Santonio Holmes expects standing O

FLORHAM PARK, N.J. -- New York Jets' Santonio Holmes is planning an eventful homecoming this weekend to Pittsburgh. All he needs is a little daylight to make it happen.

He promised to score on a punt return against his former team, the Steelers.

"Those guys know if they give me an opportunity, trust me, I'm going to take advantage of it," said Holmes, who was traded to the Jets last April. "If they give me a crease, I'm going to take it to the house.

"Is that what you want to hear? Feed that to those guys [in Pittsburgh]. Those guys already know. If they give me an opportunity, they know that's going to happen."

Holmes isn't short on confidence. This is his personal Super Bowl. On Sunday, he gets to face the team that unloaded him for, basically, the price of a Gatorade bucket.

"It's been on my mind for quite some time, and I just never let it play a factor until now," he said. "Now is the time to get a chance to play against these guys. I spent four years there. It's definitely time to show these guys, 'Why let me go?'"

Maybe Holmes' bravado will help the reeling Jets, losers of two straight, in their huge game at Heinz Field. The Jets are mired in an offensive slump and controversy -- Tripgate.

"I want him to play with emotion," coach Rex Ryan said. "I want him to play with that passion and that fire."

Holmes figured to be a Steeler for a long time, but he misbehaved his way out of town. He was involved in a handful of off-the-field incidents, including marijuana possession in 2008. He violated the league's substance-abuse policy for a second time last spring, receiving a four-game suspension. The Steelers were so fed up they traded him for a fifth-round draft pick, hardly something you'd expect for a 1,200-yard receiver and former Super Bowl MVP.

"Shocked," Steelers quarterback Ben Roethlisberger said Wednesday, recalling his initial reaction to the trade. "You never want to lose a guy, especially a friend and a play who is that good. So it was shocking news."

Steelers coach Mike Tomlin, explaining the rationale behind the trade, said they thought it was best for all parties. He noted that Holmes had only one year left on his contract, that he was going to miss four games, and "we had an opportunity to get value for him."

Holmes, playing for a new contract, has been on his best behavior with the Jets.

Since returning from the suspension, he has been their best clutch player, compiling impressive nine-game totals -- 41 receptions, 620 yards, a 15.1 average and four touchdowns.

His worst moment came last Sunday against the Miami Dolphins, when he dropped an easy touchdown in the end zone. That could have made the difference in the Jets' 10-6 loss.

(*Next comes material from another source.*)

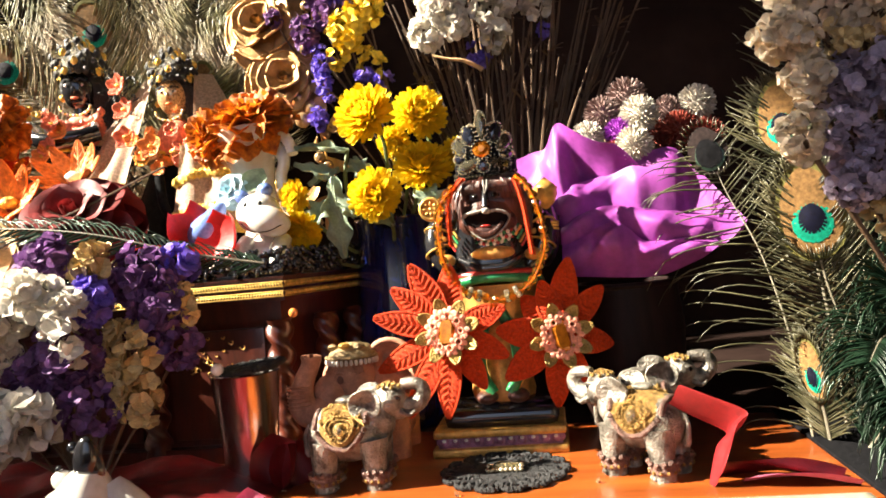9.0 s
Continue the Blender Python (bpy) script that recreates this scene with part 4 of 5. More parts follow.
part("body", prism(OUT, 0.0, 0.116, 0.014), M_mahog, casket)
part("plinth", prism(OUT, 0.0, 0.012, 0.003), M_mahog, casket)
part("cornice", prism(OUT, 0.104, 0.118, 0.006), M_mahog, casket)
part("top_board", prism(OUT, 0.118, 0.136, 0.0), M_mahog, casket)
band = Geo()
for (x0, y0), (x1, y1) in zip(OUT[:3], OUT[1:4]):
    a, b = Vector((x0, y0, 0)), Vector((x1, y1, 0))
    nrm = Vector((y1 - y0, x0 - x1, 0)).normalized()
    n = int((b - a).length / 0.0022)
    for row, z in enumerate((0.1215, 0.1250, 0.1285, 0.1320)):
        band.tube([a + nrm * 0.0012 + Vector((0, 0, z)), b + nrm * 0.0012 + Vector((0, 0, z))], 0.0008, 6)
    for i in range(n):
        p = a.lerp(b, (i + 0.5) / n) + nrm * 0.0014
        band.ball(p + Vector((0, 0, 0.1232)), (0.0009, 0.0009, 0.0015), 0, 6, 4, rot=(0, 25, 0))
        band.ball(p + Vector((0, 0, 0.1302)), (0.0009, 0.0009, 0.0015), 0, 6, 4, rot=(0, -25, 0))
part("gold_band", band, M_goldband, casket, "glittering gold brocade ribbon")


def twisted_column(x, y):
    def fn(u, v):
        a, z = 2 * math.pi * u, 0.014 + 0.088 * v
        r = 0.0086 + 0.0022 * math.sin(2 * a + v * 28)
        return (x + r * math.cos(a), y + r * math.sin(a), z)
    g = Geo().grid(fn, 20, 70, cu=True)
    g.lathe([(0.009, 0.0), (0.010, 0.006), (0.008, 0.012), (0.0085, 0.014)], 18, 0, (x, y, 0.002))
    g.lathe([(0.0075, 0.100), (0.0095, 0.104)], 18, 0, (x, y, 0))
    return g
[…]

Now he's looking for double redemption, going back to the city he called home for four years.

"I'm pretty sure they're going to give me a standing O when I get on the field," Holmes said. "Or they may boo me because I'm on another team, but I'm pretty sure if you look into the stands, you'll see a lot of No. 10 jerseys with 'Holmes' on the back."

Holmes was a terrific player for the Steelers, delivering one of the signature moments in franchise history -- his game-winning, toe-tapping sideline catch in Super Bowl XLIII against the Arizona Cardinals.

"That play will be remembered for a long, long time, and it's awesome to be part of," said Roethlisberger, who threw the six-yard touchdown pass in the final seconds. "He's really a special kind of football player, and I'm glad he's doing well up in New York. Obviously, he's missed."

Holmes didn't want to predict his emotions for the game, saying he won't know until Sunday. But he is looking forward to returning punts. He was a regular returner in his first three seasons in Pittsburgh, scoring twice (once in a playoff game).

The Jets kept Holmes under wraps until two weeks ago, unveiling him in the Monday night massacre in New England. He removed himself from last Sunday's punt-returning job, claiming he was frustrated by Brandon Fields' booming punts for the Dolphins.

"I told Westy, 'Send someone else out there,'" he said, referring to special teams coordinator Mike Westhoff. "That's being 100 percent honest."

With their offense mired in a two-game touchdown drought, the Jets may need a big return from Holmes to change the game. He's up for it.

"It's that time of the year," he said. "That's all I'll say about my punt-return duties. It's that time of the year."